Pour de nombreux observateurs, le pays est désormais dans une situation pire qu'à l'issue du conflit contre Khartoum.
"Le Soudan du Sud a été le théâtre d'une extrême violence depuis des générations, mais jamais elle n'avait atteint cette échelle ni ce degré de gravité", juge Lona James, de l'organisation "Voice for Change".
"Nous sommes dans une situation encore plus dramatique qu'avant l'indépendance; il faudra des décennies pour que le Soudan du Sud s'en remette", estime Edmund Yakani, responsable d'une ONG basée à Juba.
Près de deux millions de personnes ont été chassées de chez elles par la violence et la moitié des 12 millions d'habitants a besoin d'aide humanitaire, selon l'ONU.
Un pays dévasté
Le secrétaire général de l'ONU, Ban Ki-moon, a souligné lundi que "le fondement même de la lutte d'indépendance menée par le pays - un nouveau départ supposé être basé sur la tolérance, la bonne gouvernance, la responsabilité et l'unité - disparaît devant nos yeux".
"Les dirigeants du Soudan du Sud ont laissé leurs ambitions personnelles mettre en péril l'avenir de toute une nation", a-t-il accusé.
Les menaces de sanctions internationales contre les responsables sud-soudanais sont pour l'heure restées sans effet et rares sont ceux qui envisagent la paix à court terme.
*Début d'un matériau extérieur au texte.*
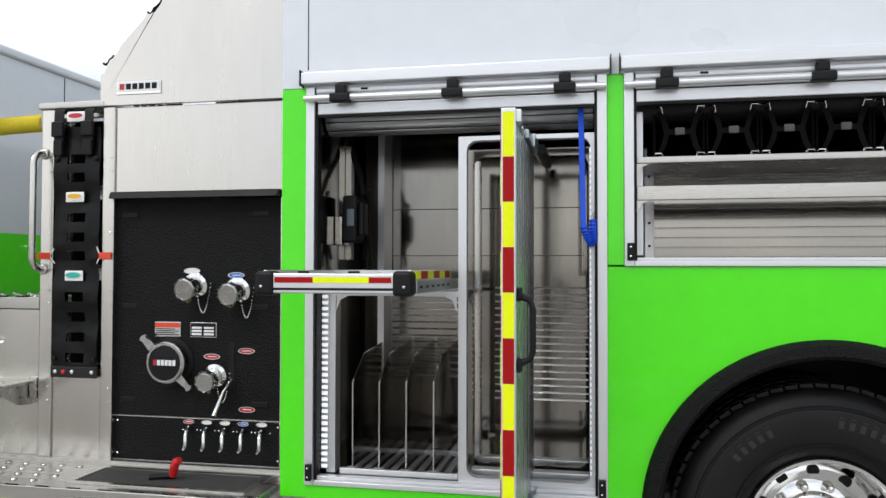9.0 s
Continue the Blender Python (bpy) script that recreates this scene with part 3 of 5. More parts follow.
    # door jamb post: textured face, seals
    post = part("jamb_post", B(0.056, 0.140, 1.170, 1.240, 1.061, 2.554, bevel=0.012), JAMB, truck, "black speckle-coated door post")
    part("jamb_side", B(0.129, 0.140, YS + 0.061, 1.169, 0.56, 2.554), JAMB, post)
    part("post_foot", B(0.006, 0.139, 1.105, 1.245, 1.061, 1.410, bevel=0.035, seg=4), JAMB, post, "flared post foot")
    part("post_return", B(0.128, 0.560, 0.86, 0.90, 1.06, 2.555), JAMB, post)
    part("door_seal", B(0.128, 0.146, YS + 0.006, YS + 0.06, 0.56, 2.50, bevel=0.004), BLACK, post)
    part("door_seal", B(0.150, 0.162, YS - 0.006, YS + 0.05, 0.56, 2.50, bevel=0.004), RUBBER, post)
    part("seal_lip", B(0.164, 0.1755, YS - 0.002, YS + 0.05, 0.56, 2.50, bevel=0.002), BLACK, post)
    part("striker_pin", lathe(bmesh.new(), [(0.0075, 0), (0.0075, 0.018), (0.005, 0.019), (0.005, 0.026)], (0.132, YS - 0.010, 1.571), (1, 0, 0), 14), CHROME, post, "steel striker pin")
    for z in (1.0, 1.2, 1.42, 1.64, 1.8, 2.0, 2.2):
        bolt(0.156, YS - 0.006, z, post, 0.004, BLACK)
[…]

Aucun des cessez-le-feu signés n'a été respecté et Skye Wheeler, de Human Rights Watch, relève une "absence totale de volonté politique" pour mettre fin aux combats ou juger les responsables des atrocités, imputables aux deux camps.
L'ONG Oxfam craint qu'avec la saison sèche qui vient de commencer, ne reprennent les affrontements qui avaient baissé d'intensité ces derniers mois.
"Si ce ne sont pas les combats qui tuent nos enfants, il y a de fortes chances pour que ce soit la faim qui les emporte", se désespère Both Reath Luang, prêtre et membre du Conseil pour la paix, "la famine va nous faire basculer dans le précipice. Nous ne pouvons pas endurer une nouvelle année de guerre, d'atrocités et de faim".
Des parachutages massifs et coûteux de vivres ont permis jusqu'ici, selon l'ONU, d'éviter la famine qui continue de menacer.
"Nous bataillerons à nouveau contre le temps et contre la famine début 2015", a averti le chef de l'aide humanitaire de l'ONU dans le pays, Toby Lanzer, craignant que la situation, déjà "grave", empire.
"Le peuple sud-soudanais fait face à la tâche immense de combler ses divisions profondes", soulignent Amnesty International, International Rescue Committee, Oxfam et Save the Children dans un communiqué commun.
Ces ONG décrivent un pays dévasté où "des villes entières ont été pillées" et des milliers de personnes massacrées dans "des tueries abominables".
Quelque 12.000 enfants-soldats ont été recrutés de force dans les deux camps, selon l'Unicef.
L'attention internationale "s'est détournée du Soudan du Sud ces derniers mois, mais les besoins restent énormes", insiste Franz Rauchenstein, du Comité international de la Croix Rouge (CICR).